• **To be done**: Scan the lines below for the string "scene" and copy every one that has it.

• **Available data**:
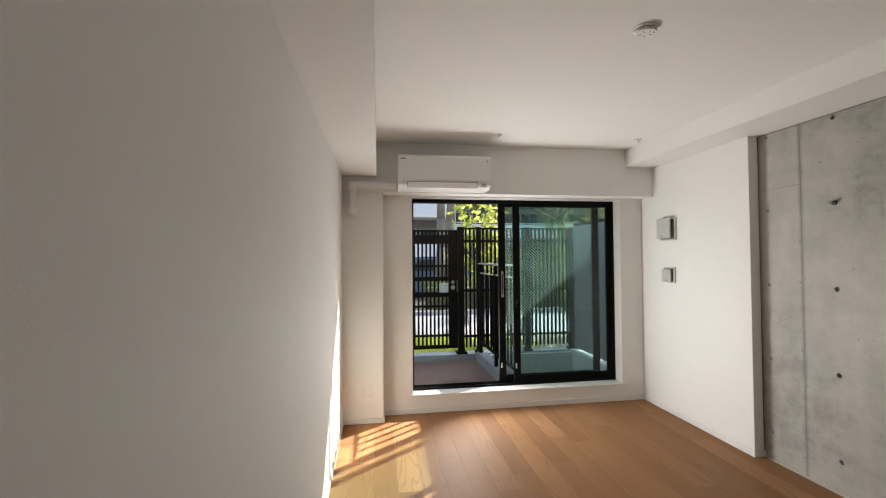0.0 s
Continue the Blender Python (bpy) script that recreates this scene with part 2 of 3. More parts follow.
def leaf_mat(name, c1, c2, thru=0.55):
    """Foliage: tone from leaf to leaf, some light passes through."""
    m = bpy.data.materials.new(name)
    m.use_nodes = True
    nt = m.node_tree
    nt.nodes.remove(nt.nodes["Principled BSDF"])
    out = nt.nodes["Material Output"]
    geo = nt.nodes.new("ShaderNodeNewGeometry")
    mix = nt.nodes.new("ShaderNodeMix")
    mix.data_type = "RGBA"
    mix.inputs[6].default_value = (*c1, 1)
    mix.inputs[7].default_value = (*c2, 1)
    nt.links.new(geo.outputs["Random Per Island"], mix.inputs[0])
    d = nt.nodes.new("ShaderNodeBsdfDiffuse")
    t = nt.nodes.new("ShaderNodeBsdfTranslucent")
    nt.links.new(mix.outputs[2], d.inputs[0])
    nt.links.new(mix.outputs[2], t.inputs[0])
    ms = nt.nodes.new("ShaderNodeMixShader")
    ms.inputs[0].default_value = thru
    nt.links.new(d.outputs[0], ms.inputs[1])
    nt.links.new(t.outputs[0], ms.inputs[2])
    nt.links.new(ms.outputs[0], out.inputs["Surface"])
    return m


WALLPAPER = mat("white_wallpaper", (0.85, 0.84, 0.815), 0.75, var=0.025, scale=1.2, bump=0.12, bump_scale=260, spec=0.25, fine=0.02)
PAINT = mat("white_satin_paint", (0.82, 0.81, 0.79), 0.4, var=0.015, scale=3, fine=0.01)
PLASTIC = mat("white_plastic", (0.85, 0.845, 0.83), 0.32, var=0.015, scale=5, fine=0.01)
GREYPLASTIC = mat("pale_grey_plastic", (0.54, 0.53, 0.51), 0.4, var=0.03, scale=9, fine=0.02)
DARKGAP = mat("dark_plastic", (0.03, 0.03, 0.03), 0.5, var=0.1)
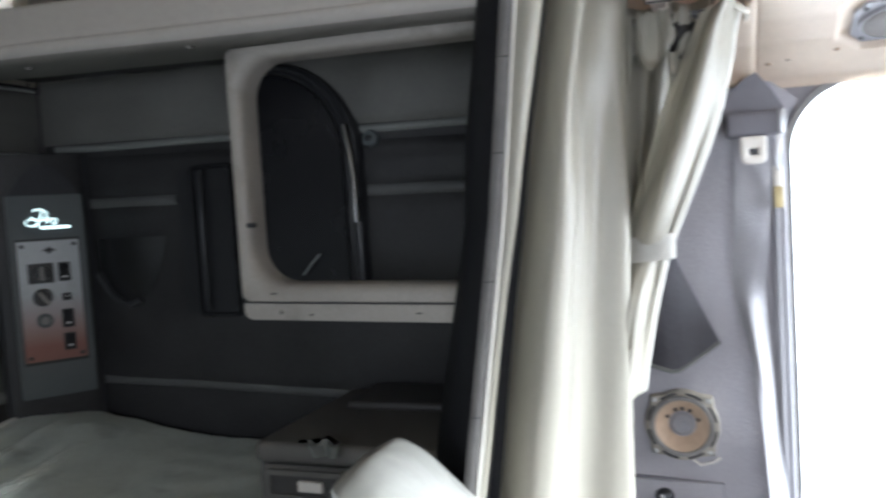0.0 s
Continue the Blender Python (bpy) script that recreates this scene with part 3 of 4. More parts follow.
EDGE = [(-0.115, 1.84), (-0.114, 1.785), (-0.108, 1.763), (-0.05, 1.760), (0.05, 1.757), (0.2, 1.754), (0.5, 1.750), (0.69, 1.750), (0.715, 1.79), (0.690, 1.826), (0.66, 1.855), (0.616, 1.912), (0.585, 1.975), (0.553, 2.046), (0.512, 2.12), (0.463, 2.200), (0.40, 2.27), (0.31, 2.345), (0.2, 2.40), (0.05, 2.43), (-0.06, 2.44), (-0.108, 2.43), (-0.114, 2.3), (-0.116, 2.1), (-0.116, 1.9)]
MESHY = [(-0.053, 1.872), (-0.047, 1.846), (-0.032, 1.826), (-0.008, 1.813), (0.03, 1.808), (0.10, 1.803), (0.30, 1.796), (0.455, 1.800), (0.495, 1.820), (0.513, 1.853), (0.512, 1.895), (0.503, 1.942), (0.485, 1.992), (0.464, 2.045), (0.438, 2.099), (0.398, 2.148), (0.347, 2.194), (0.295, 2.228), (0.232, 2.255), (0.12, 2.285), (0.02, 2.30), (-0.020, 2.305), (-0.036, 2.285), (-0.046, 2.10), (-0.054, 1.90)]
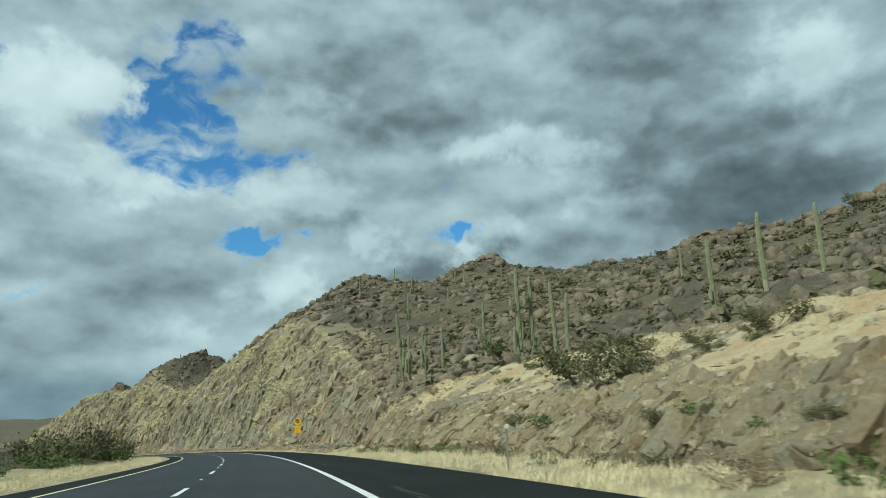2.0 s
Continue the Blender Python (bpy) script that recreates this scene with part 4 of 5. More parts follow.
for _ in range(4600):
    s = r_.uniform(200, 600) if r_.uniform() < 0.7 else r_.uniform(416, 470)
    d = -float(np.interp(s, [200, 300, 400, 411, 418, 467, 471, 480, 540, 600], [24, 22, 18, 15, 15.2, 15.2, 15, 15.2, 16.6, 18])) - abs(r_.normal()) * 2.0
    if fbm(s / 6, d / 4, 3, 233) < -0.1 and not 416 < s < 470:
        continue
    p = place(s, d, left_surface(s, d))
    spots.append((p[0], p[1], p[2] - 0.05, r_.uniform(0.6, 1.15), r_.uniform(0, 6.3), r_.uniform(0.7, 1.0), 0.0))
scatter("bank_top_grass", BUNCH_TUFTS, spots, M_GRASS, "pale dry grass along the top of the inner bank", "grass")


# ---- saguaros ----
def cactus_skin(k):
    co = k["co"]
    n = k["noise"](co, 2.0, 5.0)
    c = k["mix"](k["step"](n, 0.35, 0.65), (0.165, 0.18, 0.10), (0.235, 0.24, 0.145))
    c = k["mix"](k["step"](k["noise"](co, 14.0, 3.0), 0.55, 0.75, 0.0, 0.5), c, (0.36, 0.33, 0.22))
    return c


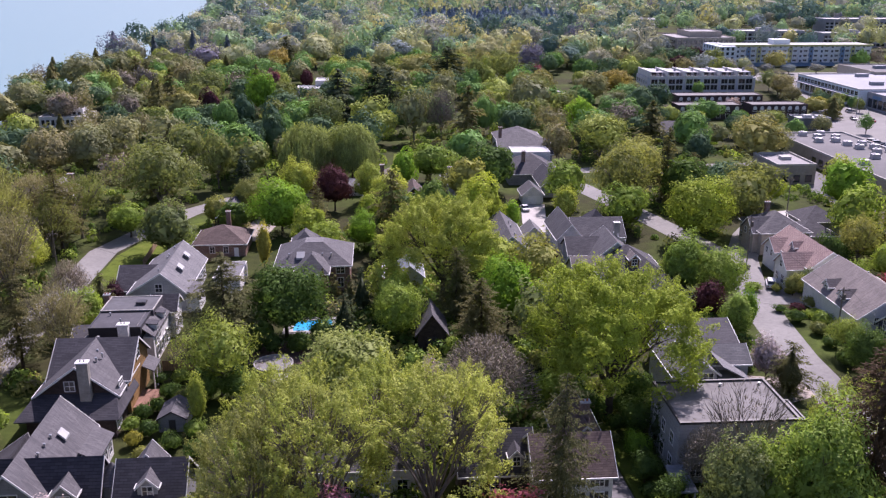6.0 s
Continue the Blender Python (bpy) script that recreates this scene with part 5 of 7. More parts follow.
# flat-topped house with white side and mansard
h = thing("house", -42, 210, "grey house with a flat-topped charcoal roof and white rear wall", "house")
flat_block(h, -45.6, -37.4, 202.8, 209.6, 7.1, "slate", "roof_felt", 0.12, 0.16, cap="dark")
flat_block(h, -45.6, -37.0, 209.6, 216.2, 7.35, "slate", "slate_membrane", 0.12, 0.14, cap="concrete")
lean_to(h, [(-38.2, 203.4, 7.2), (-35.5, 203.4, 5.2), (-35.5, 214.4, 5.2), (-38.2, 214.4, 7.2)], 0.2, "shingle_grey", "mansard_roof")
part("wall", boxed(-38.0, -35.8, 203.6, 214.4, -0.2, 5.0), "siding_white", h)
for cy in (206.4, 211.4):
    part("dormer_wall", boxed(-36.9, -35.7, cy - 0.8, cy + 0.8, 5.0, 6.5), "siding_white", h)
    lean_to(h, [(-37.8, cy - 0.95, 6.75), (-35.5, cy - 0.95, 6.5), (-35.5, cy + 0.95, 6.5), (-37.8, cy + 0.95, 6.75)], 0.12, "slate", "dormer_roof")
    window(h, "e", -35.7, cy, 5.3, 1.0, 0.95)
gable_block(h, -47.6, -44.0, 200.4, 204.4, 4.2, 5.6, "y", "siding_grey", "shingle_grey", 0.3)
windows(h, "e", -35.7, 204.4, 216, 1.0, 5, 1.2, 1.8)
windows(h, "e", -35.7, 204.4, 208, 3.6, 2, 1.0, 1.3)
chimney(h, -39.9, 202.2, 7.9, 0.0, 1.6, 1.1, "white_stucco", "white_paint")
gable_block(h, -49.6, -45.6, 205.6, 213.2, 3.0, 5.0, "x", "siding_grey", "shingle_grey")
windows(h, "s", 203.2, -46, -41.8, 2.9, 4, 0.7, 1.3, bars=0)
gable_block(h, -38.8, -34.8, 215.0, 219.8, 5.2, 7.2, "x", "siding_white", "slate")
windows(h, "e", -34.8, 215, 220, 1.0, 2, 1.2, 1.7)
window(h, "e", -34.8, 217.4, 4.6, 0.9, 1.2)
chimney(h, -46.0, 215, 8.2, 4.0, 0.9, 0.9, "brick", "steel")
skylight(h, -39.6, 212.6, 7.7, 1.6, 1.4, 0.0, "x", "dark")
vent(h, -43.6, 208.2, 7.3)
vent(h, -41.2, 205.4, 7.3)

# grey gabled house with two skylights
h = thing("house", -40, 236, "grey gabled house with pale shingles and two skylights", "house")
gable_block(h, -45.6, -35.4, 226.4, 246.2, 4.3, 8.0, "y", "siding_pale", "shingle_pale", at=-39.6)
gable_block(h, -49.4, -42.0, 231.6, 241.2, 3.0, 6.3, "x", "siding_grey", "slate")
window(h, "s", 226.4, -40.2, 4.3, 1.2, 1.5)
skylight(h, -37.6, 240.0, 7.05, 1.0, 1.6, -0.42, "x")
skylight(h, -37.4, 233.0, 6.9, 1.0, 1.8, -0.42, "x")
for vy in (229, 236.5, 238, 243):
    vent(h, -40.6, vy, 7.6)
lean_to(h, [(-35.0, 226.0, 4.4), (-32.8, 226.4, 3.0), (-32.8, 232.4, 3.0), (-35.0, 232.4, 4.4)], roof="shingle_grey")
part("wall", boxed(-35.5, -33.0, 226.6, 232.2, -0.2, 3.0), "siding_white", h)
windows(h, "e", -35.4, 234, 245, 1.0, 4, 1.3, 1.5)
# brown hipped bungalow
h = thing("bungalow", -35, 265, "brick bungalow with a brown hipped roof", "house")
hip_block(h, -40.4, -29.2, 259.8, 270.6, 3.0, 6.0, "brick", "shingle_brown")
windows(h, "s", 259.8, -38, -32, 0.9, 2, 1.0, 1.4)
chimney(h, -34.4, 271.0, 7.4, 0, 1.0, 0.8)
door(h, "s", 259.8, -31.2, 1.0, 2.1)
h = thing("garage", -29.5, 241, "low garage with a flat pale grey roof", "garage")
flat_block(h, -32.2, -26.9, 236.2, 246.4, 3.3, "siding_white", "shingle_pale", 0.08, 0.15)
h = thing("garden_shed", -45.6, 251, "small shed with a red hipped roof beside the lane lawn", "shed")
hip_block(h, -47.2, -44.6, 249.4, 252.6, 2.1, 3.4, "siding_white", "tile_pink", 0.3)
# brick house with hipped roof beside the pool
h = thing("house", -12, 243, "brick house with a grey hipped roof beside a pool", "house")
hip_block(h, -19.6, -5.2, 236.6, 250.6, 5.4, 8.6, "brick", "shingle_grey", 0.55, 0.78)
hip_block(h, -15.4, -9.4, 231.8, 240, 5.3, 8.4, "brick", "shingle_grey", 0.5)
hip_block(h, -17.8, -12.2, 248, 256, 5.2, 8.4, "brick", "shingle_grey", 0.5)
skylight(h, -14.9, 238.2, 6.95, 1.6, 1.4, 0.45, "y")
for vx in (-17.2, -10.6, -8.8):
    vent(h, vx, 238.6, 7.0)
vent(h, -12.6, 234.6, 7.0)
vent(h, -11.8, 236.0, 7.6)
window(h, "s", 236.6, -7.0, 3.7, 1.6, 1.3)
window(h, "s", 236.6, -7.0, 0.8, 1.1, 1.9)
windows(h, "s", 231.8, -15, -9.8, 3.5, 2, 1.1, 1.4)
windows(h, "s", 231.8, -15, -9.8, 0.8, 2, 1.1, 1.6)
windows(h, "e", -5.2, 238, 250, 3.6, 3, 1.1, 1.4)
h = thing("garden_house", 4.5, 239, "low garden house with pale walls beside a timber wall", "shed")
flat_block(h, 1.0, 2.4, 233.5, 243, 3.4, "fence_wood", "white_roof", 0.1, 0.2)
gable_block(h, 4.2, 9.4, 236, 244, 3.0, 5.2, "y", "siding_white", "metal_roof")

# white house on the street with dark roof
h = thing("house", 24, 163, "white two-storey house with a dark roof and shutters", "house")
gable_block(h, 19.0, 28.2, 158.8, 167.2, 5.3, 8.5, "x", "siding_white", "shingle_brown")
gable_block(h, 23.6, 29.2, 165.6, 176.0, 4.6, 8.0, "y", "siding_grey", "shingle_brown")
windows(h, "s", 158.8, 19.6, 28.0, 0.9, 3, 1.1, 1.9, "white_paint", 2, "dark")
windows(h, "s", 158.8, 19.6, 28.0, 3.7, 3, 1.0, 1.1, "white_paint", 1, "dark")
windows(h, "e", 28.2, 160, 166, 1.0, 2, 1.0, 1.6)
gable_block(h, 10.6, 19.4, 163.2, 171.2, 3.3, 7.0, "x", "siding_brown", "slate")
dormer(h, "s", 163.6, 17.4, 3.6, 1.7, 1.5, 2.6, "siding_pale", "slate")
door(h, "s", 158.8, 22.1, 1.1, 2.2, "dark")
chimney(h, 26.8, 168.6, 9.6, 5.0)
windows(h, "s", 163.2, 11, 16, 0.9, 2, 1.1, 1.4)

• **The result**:
Continue the Blender Python (bpy) script that recreates this scene with part 2 of 3. More parts follow.
Continue the Blender Python (bpy) script that recreates this scene with part 3 of 4. More parts follow.
Continue the Blender Python (bpy) script that recreates this scene with part 4 of 5. More parts follow.
Continue the Blender Python (bpy) script that recreates this scene with part 5 of 7. More parts follow.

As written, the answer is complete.